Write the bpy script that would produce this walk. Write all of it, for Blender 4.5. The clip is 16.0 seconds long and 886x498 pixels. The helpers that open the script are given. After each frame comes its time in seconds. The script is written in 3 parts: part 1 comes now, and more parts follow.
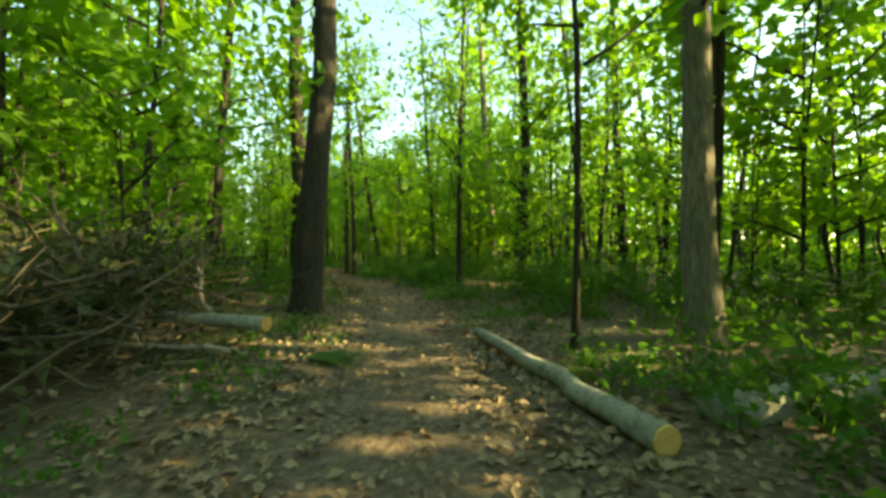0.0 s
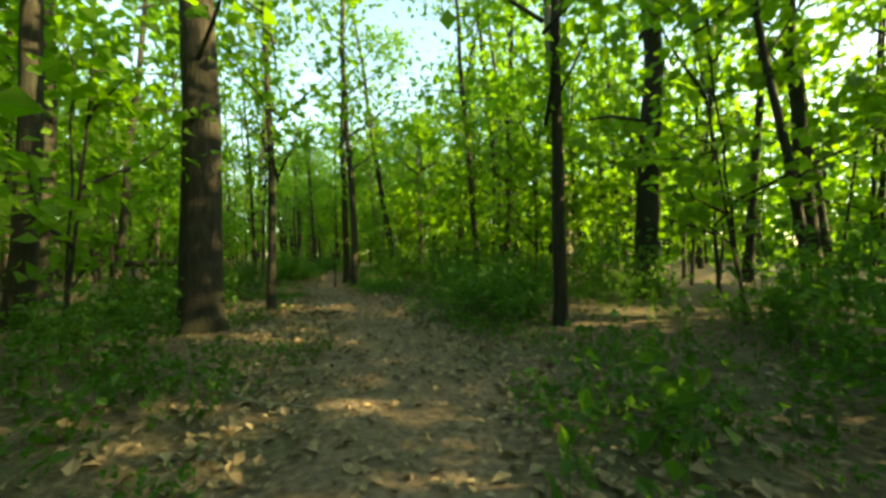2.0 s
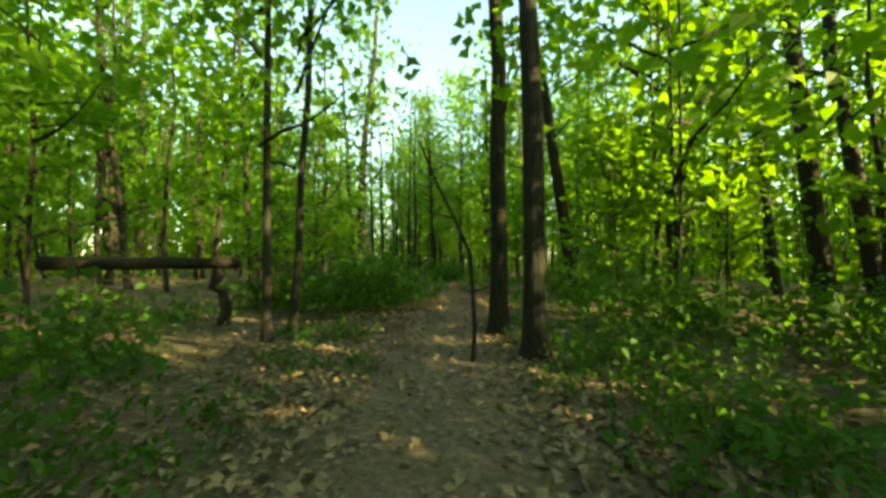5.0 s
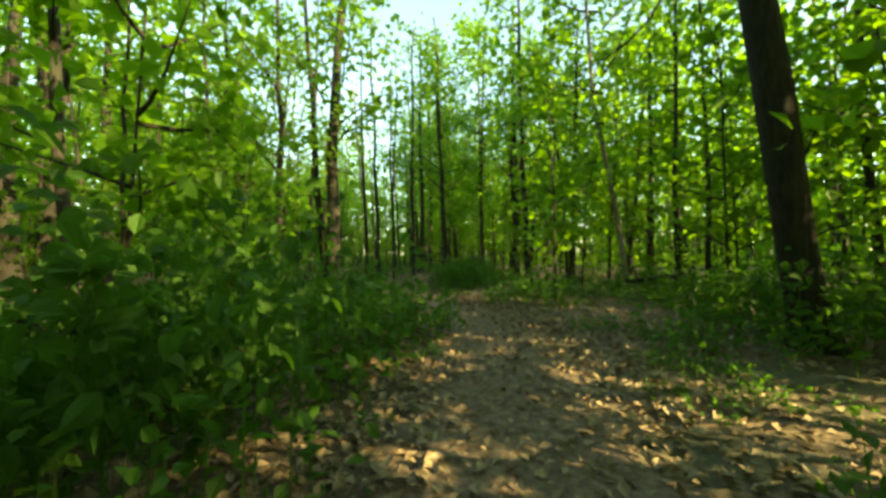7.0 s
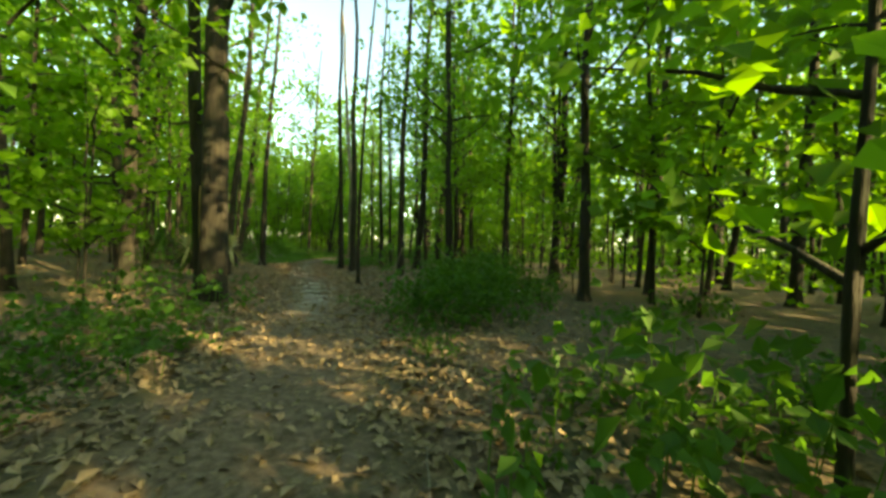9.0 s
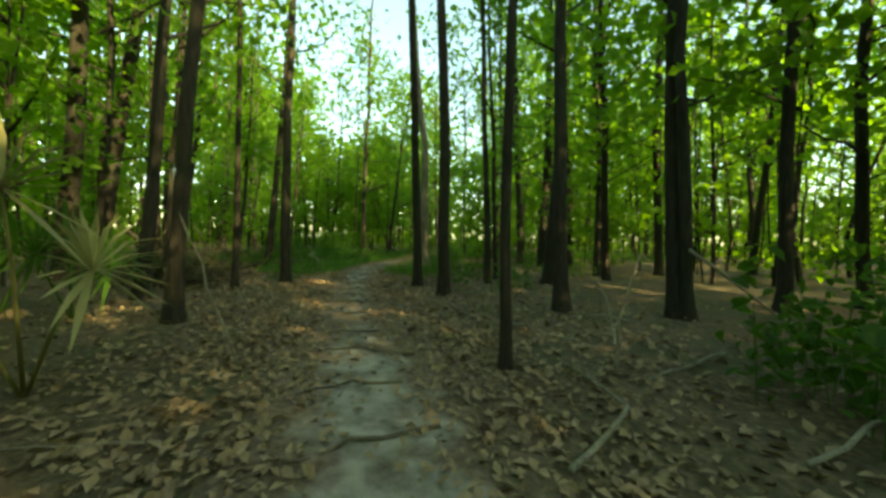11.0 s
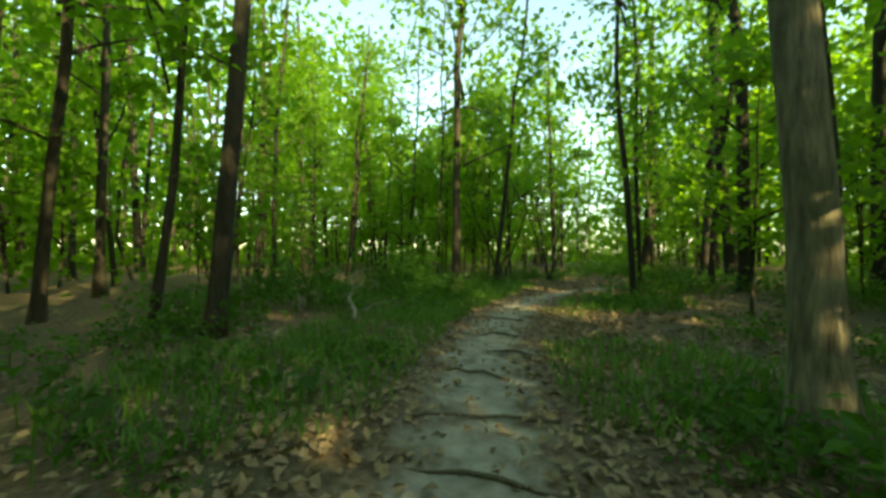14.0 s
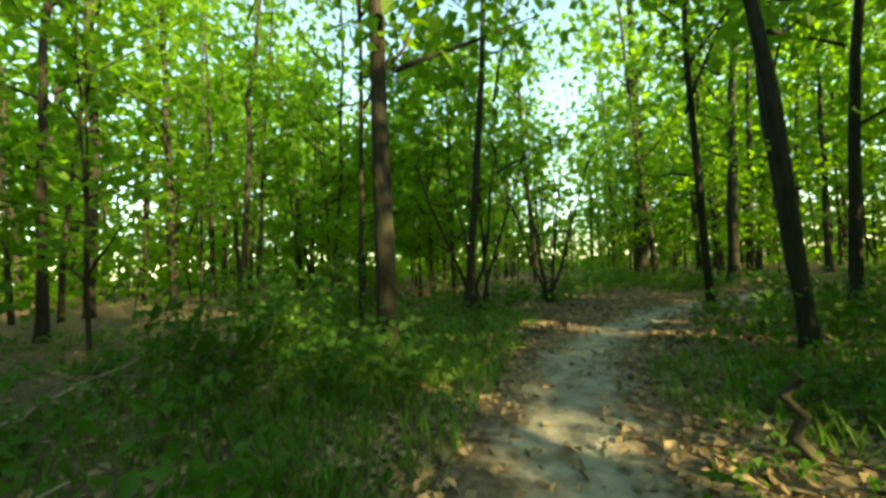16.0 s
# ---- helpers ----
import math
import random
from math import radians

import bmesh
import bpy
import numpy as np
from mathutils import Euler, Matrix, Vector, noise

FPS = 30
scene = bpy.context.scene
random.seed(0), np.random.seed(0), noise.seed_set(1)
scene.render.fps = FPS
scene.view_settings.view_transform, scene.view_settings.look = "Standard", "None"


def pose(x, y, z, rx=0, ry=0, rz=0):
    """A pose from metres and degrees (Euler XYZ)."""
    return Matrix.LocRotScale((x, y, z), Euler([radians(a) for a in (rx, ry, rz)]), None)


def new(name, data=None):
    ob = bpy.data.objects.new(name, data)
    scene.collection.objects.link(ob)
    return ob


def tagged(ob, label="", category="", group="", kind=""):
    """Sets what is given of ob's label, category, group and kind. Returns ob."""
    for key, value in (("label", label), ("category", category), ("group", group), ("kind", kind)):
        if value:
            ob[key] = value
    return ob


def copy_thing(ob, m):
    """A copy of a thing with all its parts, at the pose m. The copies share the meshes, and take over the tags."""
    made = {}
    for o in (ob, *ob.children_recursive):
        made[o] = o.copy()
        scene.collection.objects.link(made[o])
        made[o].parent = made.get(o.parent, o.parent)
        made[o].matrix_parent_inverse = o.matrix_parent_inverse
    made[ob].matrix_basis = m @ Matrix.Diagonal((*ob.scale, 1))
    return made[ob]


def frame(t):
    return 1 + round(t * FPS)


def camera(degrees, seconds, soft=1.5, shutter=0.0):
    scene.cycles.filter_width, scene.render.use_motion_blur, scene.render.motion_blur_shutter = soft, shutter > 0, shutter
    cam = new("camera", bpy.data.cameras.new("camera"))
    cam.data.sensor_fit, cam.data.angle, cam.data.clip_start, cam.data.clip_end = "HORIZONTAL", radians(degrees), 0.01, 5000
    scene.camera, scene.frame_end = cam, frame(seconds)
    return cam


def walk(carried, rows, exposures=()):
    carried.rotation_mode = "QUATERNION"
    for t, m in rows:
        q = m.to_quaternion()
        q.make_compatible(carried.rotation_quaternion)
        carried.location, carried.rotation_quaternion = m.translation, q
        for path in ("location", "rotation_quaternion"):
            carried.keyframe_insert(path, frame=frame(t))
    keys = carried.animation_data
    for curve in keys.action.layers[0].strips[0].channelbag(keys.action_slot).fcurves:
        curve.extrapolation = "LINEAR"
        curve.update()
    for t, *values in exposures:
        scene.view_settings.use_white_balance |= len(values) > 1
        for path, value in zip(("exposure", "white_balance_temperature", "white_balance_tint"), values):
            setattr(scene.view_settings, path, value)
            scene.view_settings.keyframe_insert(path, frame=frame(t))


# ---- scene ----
cam = camera(100.0, 16.0, soft=3.2)
# seconds, x, y, z, yaw, pitch, lean to the left
ROWS = [
    (0, 0.000, 0.000, 0.823, 0.00, 0.95, -0.33),
    (0.5, -0.221, 1.365, 0.815, 0.70, 1.12, -0.37),
    (1, -0.315, 2.762, 0.833, 1.33, 1.22, -0.41),
    (1.5, -0.458, 4.025, 0.824, 2.33, 1.04, -0.72),
    (2, -0.667, 5.348, 0.815, 3.15, 0.86, -1.35),
    (2.5, -0.896, 6.609, 0.823, 4.78, 0.94, -0.35),
    (3, -1.247, 7.965, 0.815, 8.53, 0.69, 0.27),
    (3.5, -1.662, 9.250, 0.815, 13.65, 0.87, 0.12),
    (4, -2.215, 10.355, 0.838, 15.98, 0.99, 0.15),
    (4.5, -2.782, 11.454, 0.815, 18.86, 1.65, 0.39),
    (5, -3.369, 12.551, 0.815, 21.33, 1.96, 0.36),
    (5.5, -3.961, 13.665, 0.815, 23.03, 1.77, -0.00),
    (6, -4.498, 14.823, 0.815, 24.01, 1.37, -0.42),
    (6.5, -4.924, 16.055, 0.815, 24.31, 1.06, -0.60),
    (7, -5.179, 17.388, 0.815, 24.00, 1.13, -0.25),
    (7.5, -5.330, 18.781, 0.815, 23.40, 1.49, 0.46),
    (8, -5.555, 20.000, 0.823, 25.36, 0.92, 1.71),
    (8.5, -5.962, 21.125, 0.833, 26.82, 0.30, 2.57),
    (9, -6.668, 22.105, 0.844, 27.68, -0.36, 2.80),
    (9.5, -7.578, 23.004, 0.853, 28.50, -0.96, 2.62),
    (10, -8.597, 23.887, 0.856, 29.87, -1.38, 2.25),
    (10.5, -9.630, 24.820, 0.849, 32.36, -1.53, 1.90),
    (11, -10.638, 25.799, 0.836, 35.61, -1.51, 1.64),
    (11.5, -11.650, 26.777, 0.815, 42.26, -1.35, 1.92),
    (12, -12.678, 27.540, 0.815, 45.15, -1.04, 1.79),
    (12.5, -13.688, 28.319, 0.815, 46.12, -0.36, 1.30),
    (13, -14.617, 29.129, 0.815, 46.56, 0.07, 1.10),
    (13.5, -15.313, 29.776, 0.822, 47.25, 0.51, 0.54),
    (14, -16.080, 30.496, 0.815, 48.29, 0.70, 0.22),
    (14.5, -16.828, 31.155, 0.816, 47.28, 1.02, -0.59),
    (15, -17.533, 31.826, 0.815, 46.17, 1.51, -1.26),
    (15.5, -18.223, 32.635, 0.815, 44.72, 2.10, -1.44),
    (16, -18.836, 33.521, 0.815, 42.36, 2.64, -2.62),
]
walk(cam, [(t, pose(x, y, z + 0.02, 90 + p, -r, yaw)) for t, x, y, z, yaw, p, r in ROWS],
     exposures=[(0.0, 2.33, 9500, -15), (8.0, 2.42, 9800, -14), (12.0, 2.18, 9700, -16), (16.0, 2.28, 9300, -17)])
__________
SET PROBLEM: All of the data above should be quoted exactly, except for the pictures.

TASK ANSWER:
Write the bpy script that would produce this walk. Write all of it, for Blender 4.5. The clip is 16.0 seconds long and 886x498 pixels. The helpers that open the script are given. After each frame comes its time in seconds. The script is written in 3 parts: part 1 comes now, and more parts follow.
0.0 s
2.0 s
5.0 s
7.0 s
9.0 s
11.0 s
14.0 s
16.0 s
# ---- helpers ----
import math
import random
from math import radians

import bmesh
import bpy
import numpy as np
from mathutils import Euler, Matrix, Vector, noise

FPS = 30
scene = bpy.context.scene
random.seed(0), np.random.seed(0), noise.seed_set(1)
scene.render.fps = FPS
scene.view_settings.view_transform, scene.view_settings.look = "Standard", "None"


def pose(x, y, z, rx=0, ry=0, rz=0):
    """A pose from metres and degrees (Euler XYZ)."""
    return Matrix.LocRotScale((x, y, z), Euler([radians(a) for a in (rx, ry, rz)]), None)


def new(name, data=None):
    ob = bpy.data.objects.new(name, data)
    scene.collection.objects.link(ob)
    return ob


def tagged(ob, label="", category="", group="", kind=""):
    """Sets what is given of ob's label, category, group and kind. Returns ob."""
    for key, value in (("label", label), ("category", category), ("group", group), ("kind", kind)):
        if value:
            ob[key] = value
    return ob


def copy_thing(ob, m):
    """A copy of a thing with all its parts, at the pose m. The copies share the meshes, and take over the tags."""
    made = {}
    for o in (ob, *ob.children_recursive):
        made[o] = o.copy()
        scene.collection.objects.link(made[o])
        made[o].parent = made.get(o.parent, o.parent)
        made[o].matrix_parent_inverse = o.matrix_parent_inverse
    made[ob].matrix_basis = m @ Matrix.Diagonal((*ob.scale, 1))
    return made[ob]


def frame(t):
    return 1 + round(t * FPS)


def camera(degrees, seconds, soft=1.5, shutter=0.0):
    scene.cycles.filter_width, scene.render.use_motion_blur, scene.render.motion_blur_shutter = soft, shutter > 0, shutter
    cam = new("camera", bpy.data.cameras.new("camera"))
    cam.data.sensor_fit, cam.data.angle, cam.data.clip_start, cam.data.clip_end = "HORIZONTAL", radians(degrees), 0.01, 5000
    scene.camera, scene.frame_end = cam, frame(seconds)
    return cam


def walk(carried, rows, exposures=()):
    carried.rotation_mode = "QUATERNION"
    for t, m in rows:
        q = m.to_quaternion()
        q.make_compatible(carried.rotation_quaternion)
        carried.location, carried.rotation_quaternion = m.translation, q
        for path in ("location", "rotation_quaternion"):
            carried.keyframe_insert(path, frame=frame(t))
    keys = carried.animation_data
    for curve in keys.action.layers[0].strips[0].channelbag(keys.action_slot).fcurves:
        curve.extrapolation = "LINEAR"
        curve.update()
    for t, *values in exposures:
        scene.view_settings.use_white_balance |= len(values) > 1
        for path, value in zip(("exposure", "white_balance_temperature", "white_balance_tint"), values):
            setattr(scene.view_settings, path, value)
            scene.view_settings.keyframe_insert(path, frame=frame(t))


# ---- scene ----
cam = camera(100.0, 16.0, soft=3.2)
# seconds, x, y, z, yaw, pitch, lean to the left
ROWS = [
    (0, 0.000, 0.000, 0.823, 0.00, 0.95, -0.33),
    (0.5, -0.221, 1.365, 0.815, 0.70, 1.12, -0.37),
    (1, -0.315, 2.762, 0.833, 1.33, 1.22, -0.41),
    (1.5, -0.458, 4.025, 0.824, 2.33, 1.04, -0.72),
    (2, -0.667, 5.348, 0.815, 3.15, 0.86, -1.35),
    (2.5, -0.896, 6.609, 0.823, 4.78, 0.94, -0.35),
    (3, -1.247, 7.965, 0.815, 8.53, 0.69, 0.27),
    (3.5, -1.662, 9.250, 0.815, 13.65, 0.87, 0.12),
    (4, -2.215, 10.355, 0.838, 15.98, 0.99, 0.15),
    (4.5, -2.782, 11.454, 0.815, 18.86, 1.65, 0.39),
    (5, -3.369, 12.551, 0.815, 21.33, 1.96, 0.36),
    (5.5, -3.961, 13.665, 0.815, 23.03, 1.77, -0.00),
    (6, -4.498, 14.823, 0.815, 24.01, 1.37, -0.42),
    (6.5, -4.924, 16.055, 0.815, 24.31, 1.06, -0.60),
    (7, -5.179, 17.388, 0.815, 24.00, 1.13, -0.25),
    (7.5, -5.330, 18.781, 0.815, 23.40, 1.49, 0.46),
    (8, -5.555, 20.000, 0.823, 25.36, 0.92, 1.71),
    (8.5, -5.962, 21.125, 0.833, 26.82, 0.30, 2.57),
    (9, -6.668, 22.105, 0.844, 27.68, -0.36, 2.80),
    (9.5, -7.578, 23.004, 0.853, 28.50, -0.96, 2.62),
    (10, -8.597, 23.887, 0.856, 29.87, -1.38, 2.25),
    (10.5, -9.630, 24.820, 0.849, 32.36, -1.53, 1.90),
    (11, -10.638, 25.799, 0.836, 35.61, -1.51, 1.64),
    (11.5, -11.650, 26.777, 0.815, 42.26, -1.35, 1.92),
    (12, -12.678, 27.540, 0.815, 45.15, -1.04, 1.79),
    (12.5, -13.688, 28.319, 0.815, 46.12, -0.36, 1.30),
    (13, -14.617, 29.129, 0.815, 46.56, 0.07, 1.10),
    (13.5, -15.313, 29.776, 0.822, 47.25, 0.51, 0.54),
    (14, -16.080, 30.496, 0.815, 48.29, 0.70, 0.22),
    (14.5, -16.828, 31.155, 0.816, 47.28, 1.02, -0.59),
    (15, -17.533, 31.826, 0.815, 46.17, 1.51, -1.26),
    (15.5, -18.223, 32.635, 0.815, 44.72, 2.10, -1.44),
    (16, -18.836, 33.521, 0.815, 42.36, 2.64, -2.62),
]
walk(cam, [(t, pose(x, y, z + 0.02, 90 + p, -r, yaw)) for t, x, y, z, yaw, p, r in ROWS],
     exposures=[(0.0, 2.33, 9500, -15), (8.0, 2.42, 9800, -14), (12.0, 2.18, 9700, -16), (16.0, 2.28, 9300, -17)])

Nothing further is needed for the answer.